_Objective_
Restate each of the lines below word for word and drop every picture.

──────────────────────────────

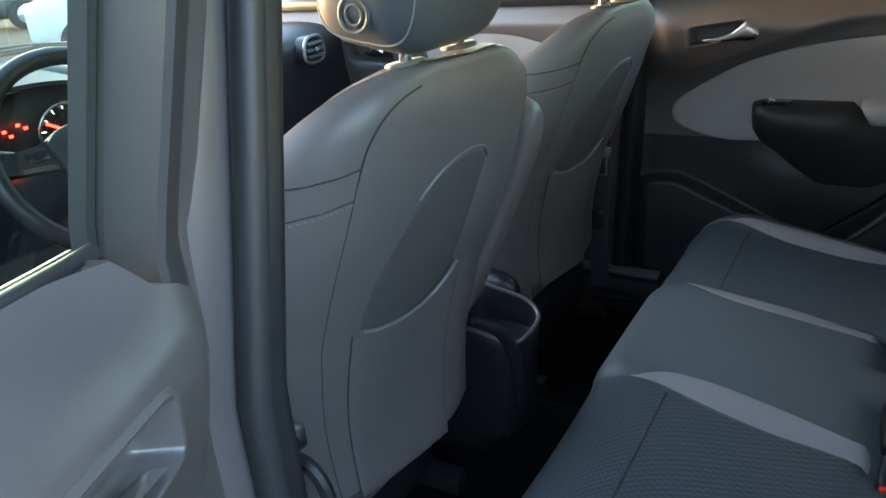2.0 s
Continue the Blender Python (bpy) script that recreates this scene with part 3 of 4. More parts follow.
        # seen from close by: a wedge blade along the cup's lower edge, tall at its free end, its face turned downwards
        for k in range(31):
            a = k / 30
            foot = Vector((0.4535 + 0.1155 * a, 1.0065 + 0.0245 * a))
            top = Vector((lerp(BLADE_S, a), lerp(BLADE_Z, a)))
            low = 0.015 + 0.024 * S(0.62, 0.97, a)
            section = ((low - 0.008, 0.10), (low - 0.004, 0.0), (low, 0.02), (low + 0.4 * (0.037 - low), 0.5), (0.036, 0.93), (0.0365, 0.98), (0.034, 1.0), (0.026, 0.95))
            rings.append([P(q.x, n, q.y) for n, b in section for q in (foot.lerp(top, b),)])
        rings.append([P(q.x + 0.002, n - 0.001, q.y) for n, b in section for q in (foot.lerp(top, b),)])
        rings.append([P(q.x + 0.003, n - 0.010, q.y) for n, b in section for q in (foot.lerp(top, b),)])
    part("door_handle", loft(rings), CHROME, th, "satin chrome pull handle")
    # window frame: front post, rear post, top rail, belt rail
    def bar(pts, wide, deep, name, mat, label=""):
        rg = []
        for k, (s, z) in enumerate(pts):
            a = pts[max(0, k - 1)]
            b = pts[min(len(pts) - 1, k + 1)]
            dx, dz = b[0] - a[0], b[1] - a[1]
            ln = math.hypot(dx, dz)
            nx, nz = -dz / ln, dx / ln
            n0 = lean(z)
            rg.append([P(s + nx * w, n0 + d, z + nz * w) for w, d in ((-wide, 0.016), (-wide * 0.7, 0.026), (wide * 0.7, 0.026), (wide, 0.016), (wide, -deep), (-wide, -deep))])
        return part(name, loft(rg), mat, th, label)
    belt0, belt1 = door_belt(0.33), door_belt(0.86)
    if relief > 0.9:
        bar([(0.325, belt0 - 0.02 + 0.40 * k / 8) for k in range(9)], 0.028, 0.008, "front_post", PLASTIC_GREY)
    else:
        def swept(rim, z0, z1):
            return loft([[P(s, n + 0.27 * max(0, z - 1.10), z) for s, n in rim] for z in (z0 + (z1 - z0) * k / 12 for k in range(13))])
        part("front_post", swept(((0.322, -0.047), (0.329, -0.034), (0.338, -0.012), (0.348, 0.008), (0.352, 0.016), (0.350, 0.021), (0.343, 0.022), (0.310, 0.017), (0.310, -0.047)), 1.06, 1.49), POST_TRIM, th, "grey window frame trim")
        part("post_seal", swept(((0.326, -0.034), (0.332, -0.030), (0.336, -0.034), (0.334, -0.046), (0.320, -0.046)), 1.085, 1.49), RUBBER, th, "black glass-run seal")
        part("post_flange", swept(((0.340, 0.012), (0.31, 0.012), (0.275, 0.004), (0.256, 0.004), (0.248, 0.010), (0.240, 0.010), (0.234, 0.003), (0.231, -0.02), (0.235, -0.056), (0.300, -0.056)), 0.98, 1.49), PAINT, th, "painted window frame flange")
        part("shut_flange", swept(((0.305, -0.012), (0.275, -0.006), (0.262, 0.002), (0.252, 0.002), (0.246, -0.006), (0.244, -0.05), (0.25, -0.13), (0.31, -0.13)), 0.38, 0.985), PAINT, th, "painted door edge")
        bar([(0.940 - 0.5 * (z - 1.165), z) for z in (belt1 - 0.05 + 0.043 * k for k in range(9))], 0.030, 0.035, "rear_post", POST_TRIM)
    if relief > 0.9:
        # corner filler and rear post behind the glass
        def rear(u, v):
            z = 1.10 + 0.40 * v
            a = lerp([(1.10, 0.880), (1.20, 0.880), (1.246, 0.874), (1.304, 0.852), (1.349, 0.831), (1.50, 0.755)], z)
            b = lerp([(1.10, 0.948), (1.138, 0.944), (1.185, 0.926), (1.255, 0.900), (1.341, 0.866), (1.50, 0.795)], z)
            return P(a + (b - a) * u, lean(z) + 0.012 + 0.014 * math.sin(math.pi * u), z)
        part("rear_post", sheet(rear, 12, 24, 0.030, back=M.to_3x3() @ Vector((0, -1, 0))), PLASTIC_GREY, th, "grey window corner and rear post")
    bar([(0.30 + 0.06 * k, 1.475 + 0.02 * math.sin(math.pi * k / 6) - 0.005 * k) for k in range(6)], 0.026, 0.035, "top_rail", PLASTIC_GREY)
    pane = sheet(lambda u, v: P(0.325 + 0.575 * u - 0.13 * u * v * v, -0.006 + lean(door_belt(0.6) + 0.36 * v) - 0.004, door_belt(0.34 + 0.56 * u) - 0.02 + 0.39 * v), 8, 8)
    g = part("window_glass", pane, GLASS_TINT, th, "green-tinted side glass")
    g.visible_shadow = False
    part("belt_seal", loft([[P(s, gl + n, door_belt(s) + z) for n, z in ((0.000, -0.006), (0.0, 0.002), (0.002, 0.003), (0.005, 0.0025), (0.007, 0.0), (0.008, -0.006))] for s in (0.345 + 0.545 * k / 12 for k in range(13))]), RUBBER, th, "black belt-line seal")
    part("belt_trim", loft([[P(s, gl + n - 0.007, door_belt(s) + z) for n, z in ((-0.003, -0.006), (-0.003, -0.001), (-0.0015, 0.001), (0.001, 0.001), (0.003, -0.004))] for s in (0.352 + 0.545 * k / 12 for k in range(13))]), ALUMINIUM, th, "bright outer belt-line moulding")
    # shell: outer skin and end faces
    def skin(u, v):
        z = 0.33 + (door_belt(0.6) - 0.34) * v
        s1 = lerp(REAR_EDGE, z) + 0.02
        s = 0.27 + (s1 - 0.27) * u
        z += (door_belt(s) - 0.028 - door_belt(0.6)) * v
        return P(s, -0.15 - 0.035 * math.sin(math.pi * v) * (0.6 + 0.4 * u) + (0.125 + gl) * S(0.72, 1.0, v), z)
    part("outer_skin", sheet(skin, 20, 24, 0.012, back=M.to_3x3() @ Vector((0, 1, 0))), PAINT, th, "dark grey metallic paint")
    def rearface(u, v):
        z = 0.36 + 0.80 * v
        return P(lerp(REAR_EDGE, z) + 0.015 - 0.01 * u, -0.14 + 0.13 * u, z)
    part("rear_shut_face", sheet(rearface, 8, 20, 0.012, back=M.to_3x3() @ Vector((-1, 0, 0))), RUBBER, th, "rubber-sealed door edge")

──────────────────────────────

_Reply to the task_
2.0 s
Continue the Blender Python (bpy) script that recreates this scene with part 3 of 4. More parts follow.
        # seen from close by: a wedge blade along the cup's lower edge, tall at its free end, its face turned downwards
        for k in range(31):
            a = k / 30
            foot = Vector((0.4535 + 0.1155 * a, 1.0065 + 0.0245 * a))
            top = Vector((lerp(BLADE_S, a), lerp(BLADE_Z, a)))
            low = 0.015 + 0.024 * S(0.62, 0.97, a)
            section = ((low - 0.008, 0.10), (low - 0.004, 0.0), (low, 0.02), (low + 0.4 * (0.037 - low), 0.5), (0.036, 0.93), (0.0365, 0.98), (0.034, 1.0), (0.026, 0.95))
            rings.append([P(q.x, n, q.y) for n, b in section for q in (foot.lerp(top, b),)])
        rings.append([P(q.x + 0.002, n - 0.001, q.y) for n, b in section for q in (foot.lerp(top, b),)])
        rings.append([P(q.x + 0.003, n - 0.010, q.y) for n, b in section for q in (foot.lerp(top, b),)])
    part("door_handle", loft(rings), CHROME, th, "satin chrome pull handle")
    # window frame: front post, rear post, top rail, belt rail
    def bar(pts, wide, deep, name, mat, label=""):
        rg = []
        for k, (s, z) in enumerate(pts):
            a = pts[max(0, k - 1)]
            b = pts[min(len(pts) - 1, k + 1)]
            dx, dz = b[0] - a[0], b[1] - a[1]
            ln = math.hypot(dx, dz)
            nx, nz = -dz / ln, dx / ln
            n0 = lean(z)
            rg.append([P(s + nx * w, n0 + d, z + nz * w) for w, d in ((-wide, 0.016), (-wide * 0.7, 0.026), (wide * 0.7, 0.026), (wide, 0.016), (wide, -deep), (-wide, -deep))])
        return part(name, loft(rg), mat, th, label)
    belt0, belt1 = door_belt(0.33), door_belt(0.86)
    if relief > 0.9:
        bar([(0.325, belt0 - 0.02 + 0.40 * k / 8) for k in range(9)], 0.028, 0.008, "front_post", PLASTIC_GREY)
    else:
        def swept(rim, z0, z1):
            return loft([[P(s, n + 0.27 * max(0, z - 1.10), z) for s, n in rim] for z in (z0 + (z1 - z0) * k / 12 for k in range(13))])
        part("front_post", swept(((0.322, -0.047), (0.329, -0.034), (0.338, -0.012), (0.348, 0.008), (0.352, 0.016), (0.350, 0.021), (0.343, 0.022), (0.310, 0.017), (0.310, -0.047)), 1.06, 1.49), POST_TRIM, th, "grey window frame trim")
        part("post_seal", swept(((0.326, -0.034), (0.332, -0.030), (0.336, -0.034), (0.334, -0.046), (0.320, -0.046)), 1.085, 1.49), RUBBER, th, "black glass-run seal")
        part("post_flange", swept(((0.340, 0.012), (0.31, 0.012), (0.275, 0.004), (0.256, 0.004), (0.248, 0.010), (0.240, 0.010), (0.234, 0.003), (0.231, -0.02), (0.235, -0.056), (0.300, -0.056)), 0.98, 1.49), PAINT, th, "painted window frame flange")
        part("shut_flange", swept(((0.305, -0.012), (0.275, -0.006), (0.262, 0.002), (0.252, 0.002), (0.246, -0.006), (0.244, -0.05), (0.25, -0.13), (0.31, -0.13)), 0.38, 0.985), PAINT, th, "painted door edge")
        bar([(0.940 - 0.5 * (z - 1.165), z) for z in (belt1 - 0.05 + 0.043 * k for k in range(9))], 0.030, 0.035, "rear_post", POST_TRIM)
    if relief > 0.9:
        # corner filler and rear post behind the glass
        def rear(u, v):
            z = 1.10 + 0.40 * v
            a = lerp([(1.10, 0.880), (1.20, 0.880), (1.246, 0.874), (1.304, 0.852), (1.349, 0.831), (1.50, 0.755)], z)
            b = lerp([(1.10, 0.948), (1.138, 0.944), (1.185, 0.926), (1.255, 0.900), (1.341, 0.866), (1.50, 0.795)], z)
            return P(a + (b - a) * u, lean(z) + 0.012 + 0.014 * math.sin(math.pi * u), z)
        part("rear_post", sheet(rear, 12, 24, 0.030, back=M.to_3x3() @ Vector((0, -1, 0))), PLASTIC_GREY, th, "grey window corner and rear post")
    bar([(0.30 + 0.06 * k, 1.475 + 0.02 * math.sin(math.pi * k / 6) - 0.005 * k) for k in range(6)], 0.026, 0.035, "top_rail", PLASTIC_GREY)
    pane = sheet(lambda u, v: P(0.325 + 0.575 * u - 0.13 * u * v * v, -0.006 + lean(door_belt(0.6) + 0.36 * v) - 0.004, door_belt(0.34 + 0.56 * u) - 0.02 + 0.39 * v), 8, 8)
    g = part("window_glass", pane, GLASS_TINT, th, "green-tinted side glass")
    g.visible_shadow = False
    part("belt_seal", loft([[P(s, gl + n, door_belt(s) + z) for n, z in ((0.000, -0.006), (0.0, 0.002), (0.002, 0.003), (0.005, 0.0025), (0.007, 0.0), (0.008, -0.006))] for s in (0.345 + 0.545 * k / 12 for k in range(13))]), RUBBER, th, "black belt-line seal")
    part("belt_trim", loft([[P(s, gl + n - 0.007, door_belt(s) + z) for n, z in ((-0.003, -0.006), (-0.003, -0.001), (-0.0015, 0.001), (0.001, 0.001), (0.003, -0.004))] for s in (0.352 + 0.545 * k / 12 for k in range(13))]), ALUMINIUM, th, "bright outer belt-line moulding")
    # shell: outer skin and end faces
    def skin(u, v):
        z = 0.33 + (door_belt(0.6) - 0.34) * v
        s1 = lerp(REAR_EDGE, z) + 0.02
        s = 0.27 + (s1 - 0.27) * u
        z += (door_belt(s) - 0.028 - door_belt(0.6)) * v
        return P(s, -0.15 - 0.035 * math.sin(math.pi * v) * (0.6 + 0.4 * u) + (0.125 + gl) * S(0.72, 1.0, v), z)
    part("outer_skin", sheet(skin, 20, 24, 0.012, back=M.to_3x3() @ Vector((0, 1, 0))), PAINT, th, "dark grey metallic paint")
    def rearface(u, v):
        z = 0.36 + 0.80 * v
        return P(lerp(REAR_EDGE, z) + 0.015 - 0.01 * u, -0.14 + 0.13 * u, z)
    part("rear_shut_face", sheet(rearface, 8, 20, 0.012, back=M.to_3x3() @ Vector((-1, 0, 0))), RUBBER, th, "rubber-sealed door edge")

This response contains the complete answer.